It’s not like I can come up with a whole lot of reasons why I’m not sad to see Roger Clemens fall so completely, to the point where he might be the first ever major leaguer to actually do time for crimes related to steroid use, but the ones I have feel like plenty.
To say he was a pompous piece of shit impugns all other pompous pieces of shit, even among all-star major leaguers, which frankly is a self-selecting group of PPOSes. The guy had never heard the word no, never acknowledged his team once over his entire 76-year career — he often appeared convinced that the other people on the field dressed just like he was were merely ardent fans who had won some kind of contest to stand closer to the light of the world that was the Rocket than anyone else did, and not fellow players, often all-stars themselves, who at least still had some dim understanding of what being part of a team was all about, or at the very minimum understood the good PR of paying lip service to same — and seemed, constantly, to mistake himself for some kind of God, whose word was law and whose every thought was gospel.
He had long since surrounded himself with an entourage of people who worshipped at the light that shone from his Texas-sized ass, and who repeatedly covered for his every indiscretion and transgression, be it with an underaged country singer, a botched negotiation that resulted in switching teams under cover of night and under suspicious circumstances (a feat Rocket and his people committed multiple times over his career), or getting his people to bring steroids across the border in both directions so he could maintain his self-image as the greatest pitcher who ever lived.
The numbers he amassed over his career are impressive.

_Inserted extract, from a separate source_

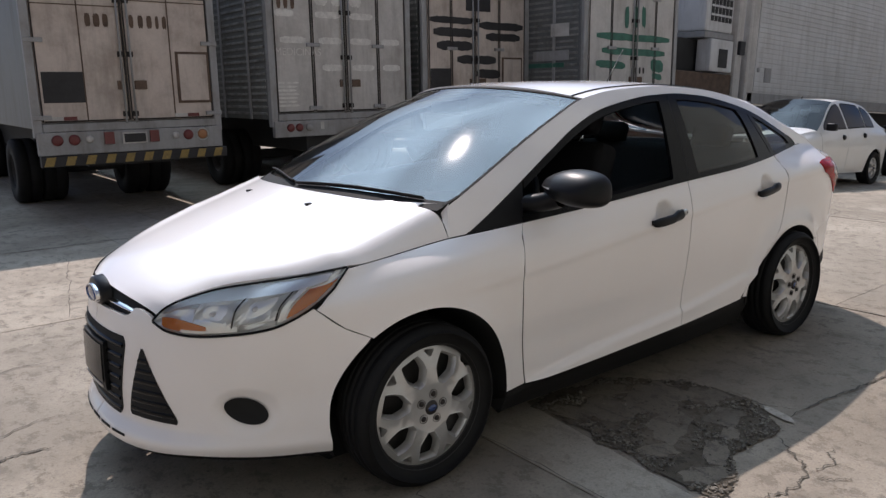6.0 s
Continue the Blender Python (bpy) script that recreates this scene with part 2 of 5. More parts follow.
# ---- ground ----
def concrete(name, light, dark, chips, scale=1.0):
    """Worn concrete: broad stains, patches where the skin has come off, fine grit and pits, with relief."""
    m = bpy.data.materials.new(name)
    m.use_nodes = True
    n, l = m.node_tree.nodes, m.node_tree.links
    b = n["Principled BSDF"]
    b.inputs["Roughness"].default_value = 0.88
    b.inputs["Specular IOR Level"].default_value = 0.1
    geo = n.new("ShaderNodeNewGeometry")

    def tex(sc, detail, rough=0.6, stretch=(1, 1, 1)):
        mp, t = n.new("ShaderNodeMapping"), n.new("ShaderNodeTexNoise")
        mp.inputs["Scale"].default_value = stretch
        l.new(geo.outputs["Position"], mp.inputs[0])
        l.new(mp.outputs[0], t.inputs["Vector"])
        t.inputs["Scale"].default_value, t.inputs["Detail"].default_value, t.inputs["Roughness"].default_value = sc * scale, detail, rough
        return t

    def ramp(src, a, c, lo=0.0, hi=1.0):
        r = n.new("ShaderNodeMapRange")
        r.inputs["From Min"].default_value, r.inputs["From Max"].default_value = a, c
        r.inputs["To Min"].default_value, r.inputs["To Max"].default_value = lo, hi
        r.interpolation_type = "SMOOTHSTEP"
        l.new(src, r.inputs[0])
        return r.outputs[0]

    def blend(fac, a, c):
        x = n.new("ShaderNodeMix")
        x.data_type = "RGBA"
        l.new(fac, x.inputs[0])
        for k, v in ((6, a), (7, c)):
            if isinstance(v, tuple):
                x.inputs[k].default_value = (*v, 1)
            else:
                l.new(v, x.inputs[k])
        return x.outputs[2]

    broad, mid, flakes, grit = tex(0.7, 5), tex(3.4, 8, 0.7), tex(11, 10, 0.75, (1, 0.75, 1)), tex(95, 4, 0.7)
    col = blend(ramp(broad.outputs[0], 0.35, 0.65), light, dark)
    col = blend(ramp(mid.outputs[0], 0.47, 0.62, 0, 0.38), col, tuple(0.72 * c for c in dark))
    worn = ramp(flakes.outputs[0], 0.52, 0.59, 0, 0.62)
    col = blend(worn, col, chips)
    spots = tex(23, 2, 0.5)
    col = blend(ramp(spots.outputs[0], 0.70, 0.76, 0, 0.7), col, tuple(0.35 * c for c in dark))
    fleck = tex(44, 5, 0.75)
    col = blend(ramp(fleck.outputs[0], 0.54, 0.66, 0, 0.5), col, tuple(0.5 * c for c in dark))
    col = blend(ramp(grit.outputs[0], 0.35, 0.75, 0, 0.55), col, tuple(0.55 * c for c in light))
    info, hsv = n.new("ShaderNodeObjectInfo"), n.new("ShaderNodeHueSaturation")
    l.new(ramp(info.outputs["Random"], 0, 1, 0.92, 1.07), hsv.inputs["Value"])
    l.new(col, hsv.inputs["Color"])
    l.new(hsv.outputs[0], b.inputs["Base Color"])
    add1 = n.new("ShaderNodeMath")
    add1.operation = "MULTIPLY_ADD"
    l.new(worn, add1.inputs[0])
    add1.inputs[1].default_value = -0.6
    l.new(grit.outputs[0], add1.inputs[2])
    bp = n.new("ShaderNodeBump")
    bp.inputs["Strength"].default_value, bp.inputs["Distance"].default_value = 0.55, 0.006
    l.new(add1.outputs[0], bp.inputs["Height"])
    l.new(bp.outputs[0], b.inputs["Normal"])
    return m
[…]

Of course they are. But the conversation of the best to ever throw no longer includes him. His reputation has finally caught up with him, and all the puff pieces in ESPN The Magazine and Sports Illustrated aren’t (and won’t be) enough to hide the fact that this guy is missing a certain self-awareness that is required to actually function in society, and all those strikeouts, all those awards and all that money are merely numbers on a page, next to the actual careers-as-careers of people like Walter Johnson, Bob Gibson and Sandy Koufax. Shit, Don Drysdale and Steve Carlton turned out to be jackasses of the highest order too, but at least they played the game properly, and they earned their way into the Hall of Fame.

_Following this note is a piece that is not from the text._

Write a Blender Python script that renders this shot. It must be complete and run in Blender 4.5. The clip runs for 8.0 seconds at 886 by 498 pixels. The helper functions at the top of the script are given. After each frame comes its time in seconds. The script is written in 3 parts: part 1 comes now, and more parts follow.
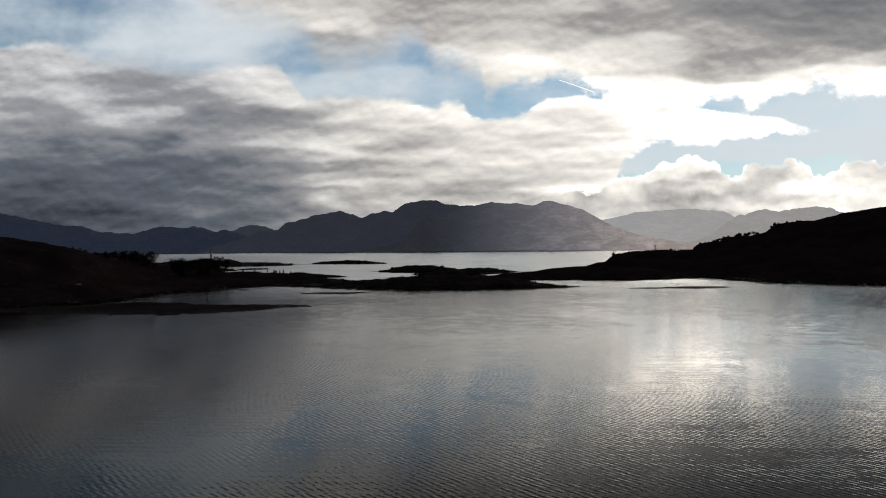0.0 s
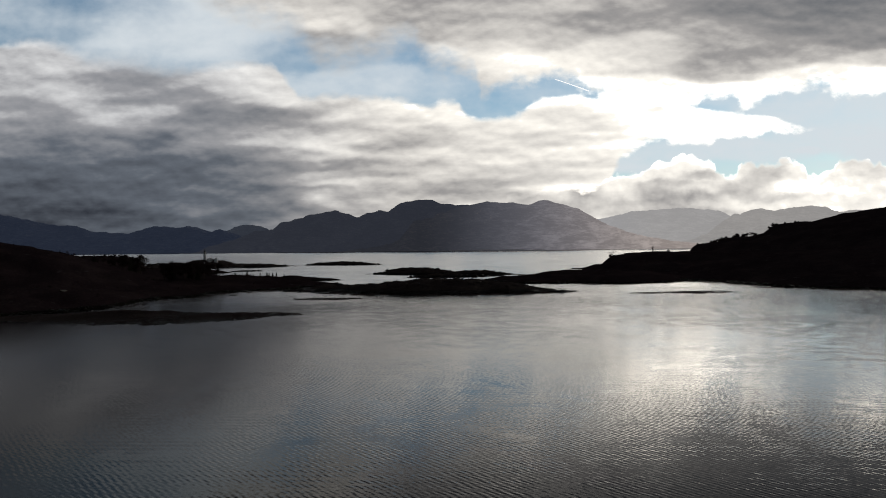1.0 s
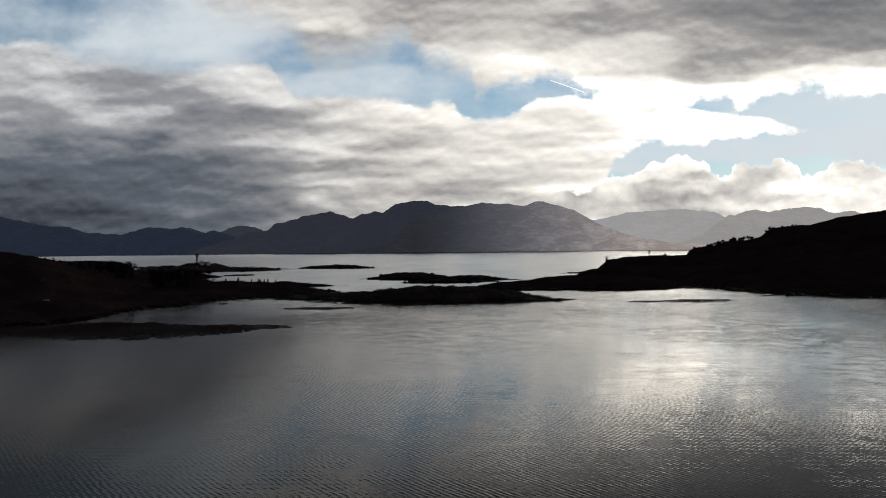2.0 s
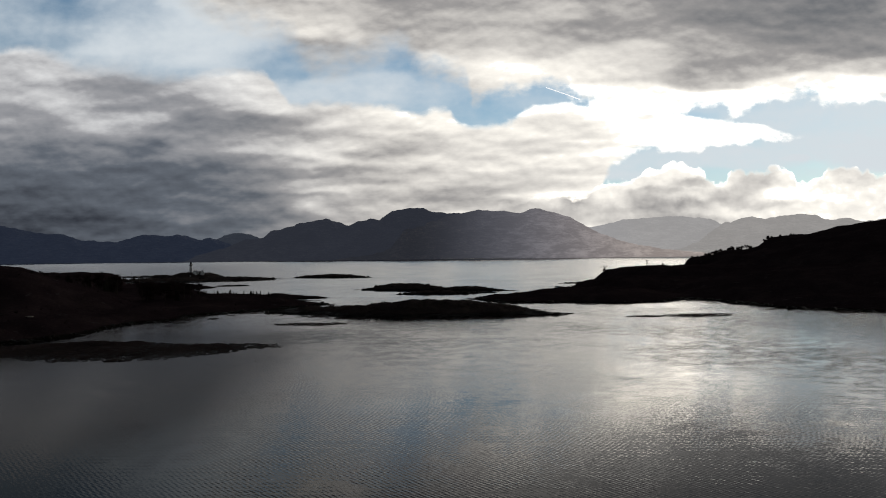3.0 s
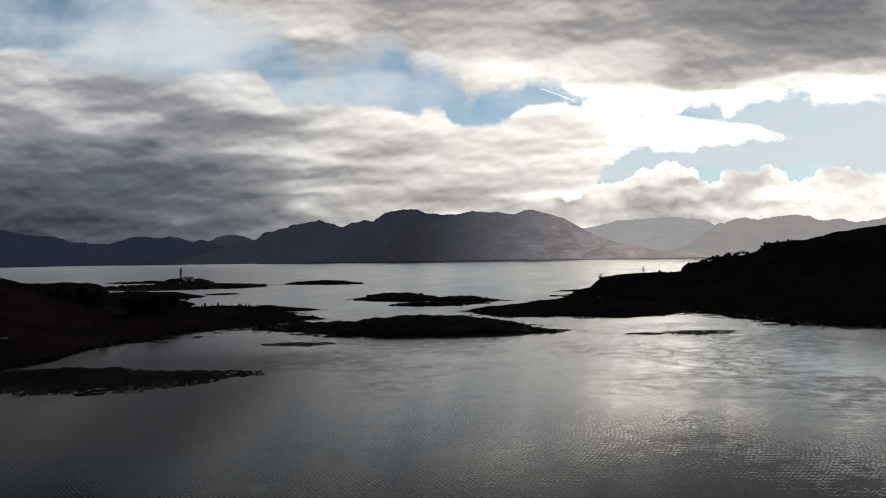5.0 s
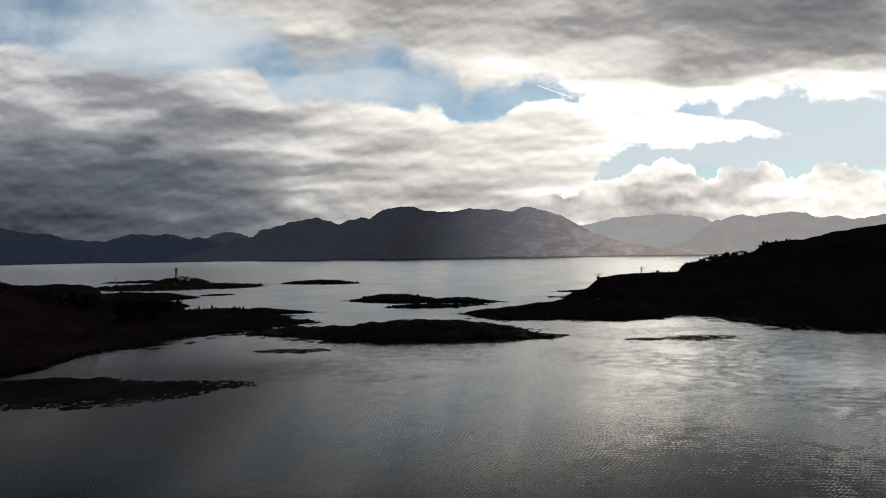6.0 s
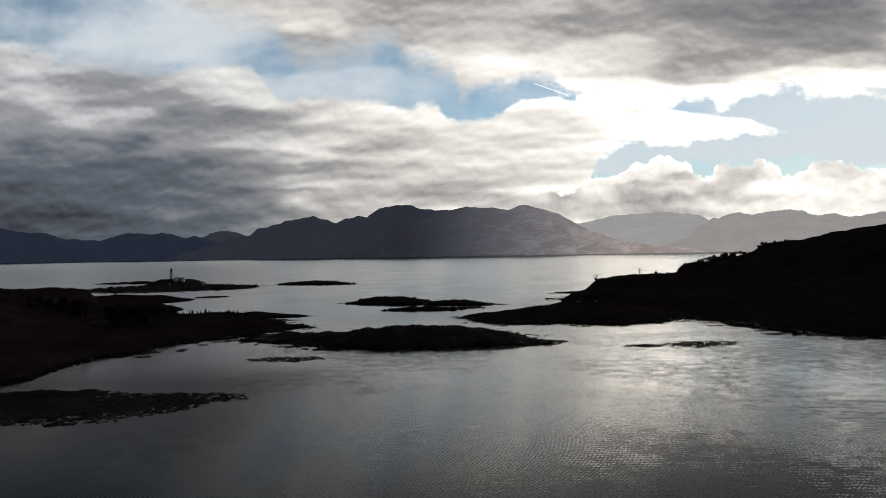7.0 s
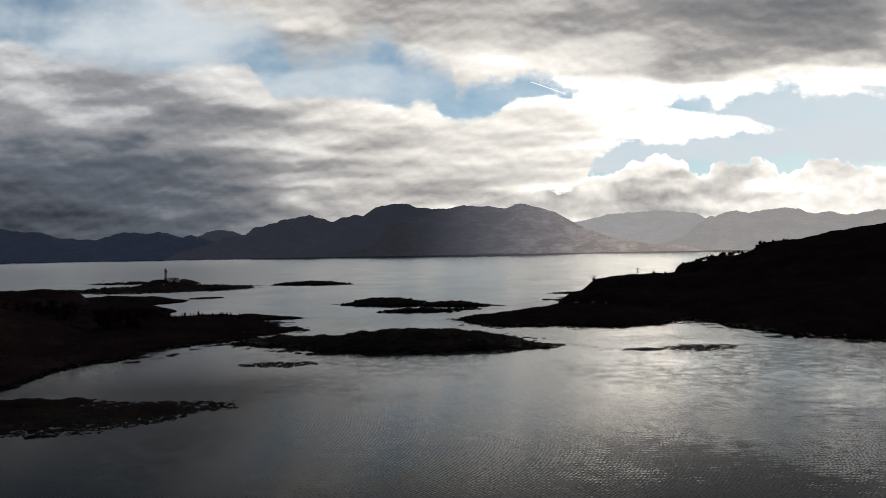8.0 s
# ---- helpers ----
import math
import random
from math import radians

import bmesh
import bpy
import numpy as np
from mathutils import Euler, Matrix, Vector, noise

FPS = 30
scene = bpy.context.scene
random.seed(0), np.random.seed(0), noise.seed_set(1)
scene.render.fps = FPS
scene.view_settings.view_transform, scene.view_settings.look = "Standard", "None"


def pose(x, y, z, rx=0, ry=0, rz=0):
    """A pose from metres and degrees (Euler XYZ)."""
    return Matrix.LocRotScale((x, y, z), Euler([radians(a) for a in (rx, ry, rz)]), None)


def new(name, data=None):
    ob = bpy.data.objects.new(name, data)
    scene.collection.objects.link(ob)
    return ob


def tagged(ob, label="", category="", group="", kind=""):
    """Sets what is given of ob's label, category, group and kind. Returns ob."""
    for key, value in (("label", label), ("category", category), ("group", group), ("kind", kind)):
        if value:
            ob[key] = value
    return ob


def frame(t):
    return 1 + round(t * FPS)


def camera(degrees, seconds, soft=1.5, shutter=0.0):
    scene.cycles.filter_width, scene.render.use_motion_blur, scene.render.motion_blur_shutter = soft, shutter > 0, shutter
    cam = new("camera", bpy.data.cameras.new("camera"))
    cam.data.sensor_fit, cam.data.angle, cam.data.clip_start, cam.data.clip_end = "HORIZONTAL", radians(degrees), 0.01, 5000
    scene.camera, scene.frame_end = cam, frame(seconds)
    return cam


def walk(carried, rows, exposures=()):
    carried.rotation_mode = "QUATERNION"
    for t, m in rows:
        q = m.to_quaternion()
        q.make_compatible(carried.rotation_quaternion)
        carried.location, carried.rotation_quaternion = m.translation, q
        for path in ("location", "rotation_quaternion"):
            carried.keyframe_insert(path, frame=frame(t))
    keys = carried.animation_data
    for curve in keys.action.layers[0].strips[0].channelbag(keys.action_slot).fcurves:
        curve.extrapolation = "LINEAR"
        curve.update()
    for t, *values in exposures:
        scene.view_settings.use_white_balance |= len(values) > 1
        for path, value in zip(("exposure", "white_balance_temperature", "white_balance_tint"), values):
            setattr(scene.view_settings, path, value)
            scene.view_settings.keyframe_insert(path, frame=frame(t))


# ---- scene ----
cam = camera(64.0, 8.0, soft=1.0)

# seconds, place in metres, yaw, pitch and lean in degrees: a drone that flies ahead and climbs
FLIGHT = [
    (0.0, 0.00, 0.00, 23.21, 0.00, -0.11, 0.51), (0.5, -0.04, 4.32, 24.46, -0.19, -0.15, 0.52),
    (1.0, 0.03, 8.67, 25.96, -0.35, -0.19, 0.58), (1.5, 0.29, 13.01, 27.80, -0.55, -0.19, 0.57),
    (3.0, 1.41, 25.50, 33.25, -1.03, 0.39, 0.63), (3.5, 1.65, 29.13, 35.06, -1.15, 0.75, 0.65),
    (4.0, 1.81, 32.29, 37.05, -1.28, 0.75, 0.70), (4.5, 2.01, 35.18, 39.02, -1.40, 0.59, 0.72),
    (6.0, 2.81, 43.59, 44.82, -1.74, 0.13, 0.79), (6.5, 3.09, 46.59, 46.66, -1.86, 0.01, 0.80),
    (7.0, 3.47, 49.76, 48.43, -1.97, -0.04, 0.89), (7.5, 3.90, 53.03, 49.64, -2.09, -0.15, 0.95),
    (8.0, 4.33, 56.29, 50.20, -2.22, -0.17, 1.00)]
walk(cam, [(t, pose(x, y, z, 90 + pitch, lean, yaw)) for t, x, y, z, yaw, pitch, lean in FLIGHT])

# ---- light: low sun behind broken cloud, ahead and to the right ----
SUN_AZIMUTH, SUN_HEIGHT = 46.0, 14.0
sun_data = bpy.data.lights.new("sun", "SUN")
sun_data.energy, sun_data.angle, sun_data.color = 0.6, radians(20), (1.0, 0.95, 0.87)
sun = new("sun", sun_data)
sun.rotation_euler = (radians(90 - SUN_HEIGHT), 0, radians(180 - SUN_AZIMUTH))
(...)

It wasn’t just that Rocket did steroids. Lots of people have had that happen, and seriously, it’s baseball, the sport of stolen bases, the hidden-ball trick, spitballs and hidden emery boards. If you cheat and get away with it, more power to you. Crime pays. It’s that Rocket forgot that sports aren’t life. Had he stayed in the sporting world, he’d still be a world-class dick who ruined every team he left and named his kids Kody, Kris, Krusty, Kumquat and Karrot, but he’d have been able to take a few years off from the game, go sit on his pile of money on his half of the state of Texas where all his trophies are, and come back in a few years after all this had blown over to accept his Hall of Fame induction and re-enter the sport as an owner or a broadcaster or whatever the hell he wanted. But he forgot sport wasn’t reality, or maybe he never knew in the first place, and so he showed up on Capitol Hill and testified under oath that he had never taken steroids, had never met with the people they were accusing him of meeting with, and what, you’re gonna believe these little shits when I’m the one telling you the truth? I didn’t do anything wrong. These twerps just hate the Rocket for being Rocket! Look me in the face and tell me you believe them over me. Fuck this sworn testimony bullshit. I’m telling you, man to man, I ain’t done what they say I did. How can that not be enough for you, Senator?
So now, he faces a couple of years in the pen for perjury, and Cooperstown is fading fast. Couldn’t happen to a nicer guy. There was another way, though. Consider the case of Mark McGwire.
A lot of the facts are the same. kid phenom, power player, succeeded at every level he ever played at, was a star from Day One in the majors, developed a reputation for being reclusive and boorish off the field, but no one cared as long as he kept hitting the long ball, and allowed himself to be the marquee guy in the sport when it really needed one. He played the game. And when congress came calling to investigate him for steroid use, he didn’t thump his chest and try to lie his way out of a paper bag. He actually listened to his lawyers. He turned turtle. I’m not here to talk about the past, Mister Senator, sir. I’m here to talk about the future of the game. Over and over again. He wouldn’t answer a single question. I’m not here to talk about the past. Like Alberto Gonzales, his testimony-that-wasn’t made him look like the lying sack of shit he was, and he was mocked unmerciful for years afterward, but after that, he disappeared into the California hills, and has only started to make appearances again in the last few months. And people seem to have begun the forgiveness process. He might even get into Cooperstown someday.
For Rocket, there’s no chance. If he spends even one day in prison for this, he’ll replace Barry Bonds as the poster child of all that is wrong with this era. And frankly, that’s as it should be. But he’ll probably get probation, and he’ll buy a baseball school somewhere, and while his statistics will endure and be passed by better cheaters and the occasional actual great player, his place on the Mount Olympus of the greatest douchebags in the history of sport will remain unobscured, unblemished, and immutable.